In the music department, there’s not much to be said. The music is good, with fitting themes in villages, dungeons and everything in between. An early town, Jadestone Village, has a nice music theme featured in a recent Music Friday. There’s a heavy theme of oriental music in the whole soundtrack – or as some might call it, a “Naruto vibe” – thanks to the martial arts idea. Here’s the game’s title screen theme:

Voice acting is, as usual, a hit and miss. Some voices fit their characters perfectly, while others deliver their lines with little enthusiasm – which seems to have gone to other characters who in contrast overdo it a bit too much.

What does this button do?

The game’s interface is… I don’t want to be too harsh but it is clunky.

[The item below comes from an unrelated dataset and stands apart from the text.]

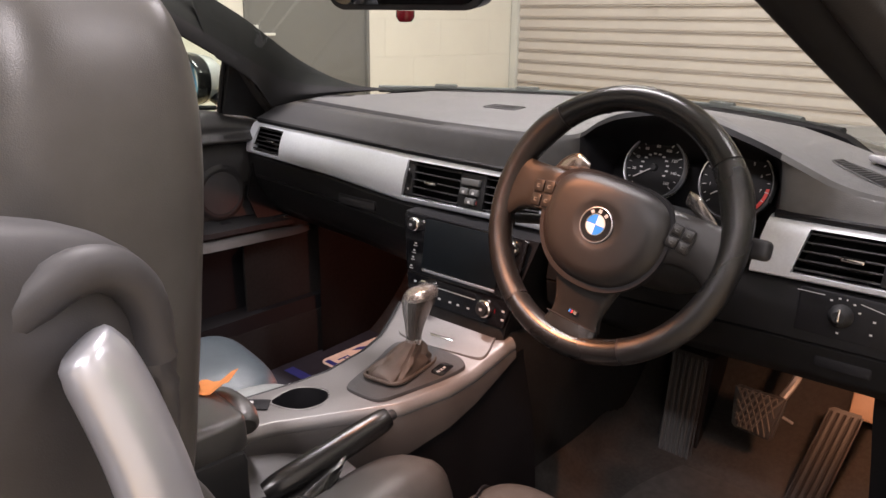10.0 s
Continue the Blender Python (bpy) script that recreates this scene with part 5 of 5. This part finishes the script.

There’s a lot of information in the screen and at first it’s not too obvious to find out where everything is or what it represents. The game never interacts with the interface on its own – unless you press Alt your mouse cursor is bound to your character’s view, which is great for combat but makes daily tasks a bit difficult at least until you learn the game’s key shortcuts. A particular gripe I have is that the game’s clock is always set to what I assume is the server’s time, with no option to change it to local time.

It’s also not stellar in explaining the game’s systems to you. There’s a clear separation between your clothes/gear and your Soul Shields (which serves as the game’s armor sets) but had I not read about it online, it would have taken a bit of guessing. It’s also quite RNG based, as you need a lot of luck to get certain weapons or upgrade items – unless, of course, you buy the item you need from the cash shop.

As a F2P game you can expect a lot of stuff to revolve around in-game purchases using special currency. Most of the items are cosmetic (appearance, costumes) and have no impact in gameplay, though I may have seen some crafting materials or items that increase the size of your inventory there. At the very least the game doesn’t seem to the all-out-P2W (Pay to Win) so that’s that.

Blade & Soul

I meant to do that… really!

I can only speak from experience, so this is all from a low level Force Master, but combat in B&S is fast and powerful. About 99% of enemy encounters are over quickly, and the skill set is varied enough. Force Masters employ fire and ice stances to control the opponent – roots, bombs, explosions… sort of like a Black Mage. However even from early on in the game you rely on “combos” – chaining skills together to get powerful results. Early fire and ice attacks are slow on their own, but if you alternate them you can attack faster, and even combine them with abilities that appear only in certain circumstances – it becomes quite the workout! This is where B&S starts differentiating itself from TERA or other similar MMOs; it’s not as much about a rotation but rather of quick reflexes and proper timings. Fighting game terminology – cancels, reflexes, animations, blocks – works here in ways that I cannot even fathom.

And that’s where B&S loses me. I am not a PvP player and this game is all about the PvP. Sure, there are dungeons and raids, but apparently the core of the game revolves about fast paced PvP encounters – it’s even an eSport in Korea. I suck at PvP in MMOs and am a complete zero when it comes to fighting games. As B&S is a mix between the two… well, it’s obviously not a game for me. Despite this, and thanks to the fact that it’s a F2P title, I can keep it as a nice alternative to enjoy on those days where I need to change my rhythm.

So? Is it worth it?

Definitely. I mean, it’s free, so there’s little to lose but time. You may (like a personal friend) fall in love with the variety of the character creator yet never quite be able to digest the overall look of the game; or you may fall in love with the dynamic combat and consider it the MMO you’ve always been looking for. I would give it a shot, play for a few hours/levels and see if the game fills that void in your heart other more established/polished MMOs couldn’t fill.

Me? I am a level 19 Force Master, with zero rush to proceed to the high end game. I play sporadically, but am not dying to do so. But it’s in my PC, so it’s always an alternative. B&S, in my case, couldn’t dethrone the spots of Final Fantasy XIV or Destiny (my 1st and 2nd choice in persistent world games).